T0RQU3 / TRUCK Arts Collective
January 23 – February 27, 2026
PAVED Arts, 424 20th St. W. Saskatoon

Opening reception: Friday, January 23, 7–9 pm

T0RQU3 is the first public exhibition of works by TRUCK Arts Collective, the suped-up platform used by artists Drew Pardy, Emily Neufeld, and Annie Canto to explore perceptions of labour and work culture as it pertains to gender, political divides, and assumptions around class made in rural Canada. 

T0RQU3, is comprised of larger-than-life banners of the artists’ “truck avatars” photographed alongside lumber and construction worksites. A tryptic of the three characters hauling a 4×4 truck appears in the Window Gallery and short video clips of labour performances and iconic behaviors loop in the media gallery. Finally, an interactive piece that encourages viewers to “take, haul, and load” is positioned near the gallery entrance.

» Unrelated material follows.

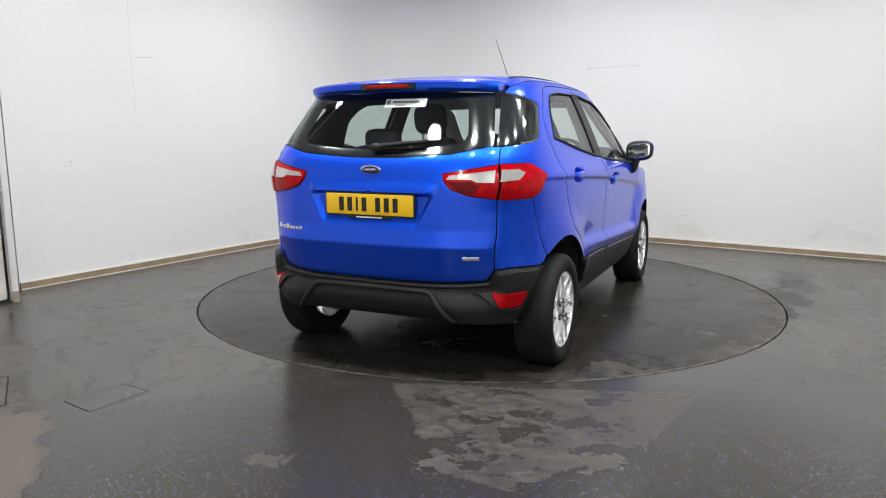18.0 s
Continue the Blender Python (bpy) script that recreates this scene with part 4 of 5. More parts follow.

An open tailgate supported by a wooden structure stands in the center of a beautiful New Foundland landscape of a meadow by the ocean. The tailgate is positioned in front of a pile of logs giving the false idea that the nonexistent truck is full of logs.
A letterpress print with the text “WRK HRD” in the center of an embossing of a license plate.
Artists Emily Neufeld, Drew Pardy, and Annie Canto stand with arms crossed in front of a forest and a pile of lumber. They wear caps, safety goggles, and blue coveralls that have decals stencilled with dust and garter belts that hold various tools.
Artists Emily Neufeld, Drew Pardy, and Annie Canto stand with arms crossed in front of a forest and a pile of lumber. They wear caps, safety goggles, and blue coveralls that have decals stencilled with dust and garter belts that hold various tools.

Artist Bio

TRUCK is a full throttle collective of artists Drew Pardy, Emily Neufeld, and Annie Canto. TRUCK formed in an effort to explore resourcefulness and its ties to masculinity observed by the artists’ upbringings in rural towns across the continent. In labour-based performances documented in large format photos and looping videos, the artists explore gender identity, rural/urban communities, and the patriarchal labour culture that abounds in extractive industries. Across projects, TRUCK’s fashionable if not industrious avatars interact with the truck simultaneously as a stage, mark making device, resting place, workbench, confidant, adversary, and dress-up closet.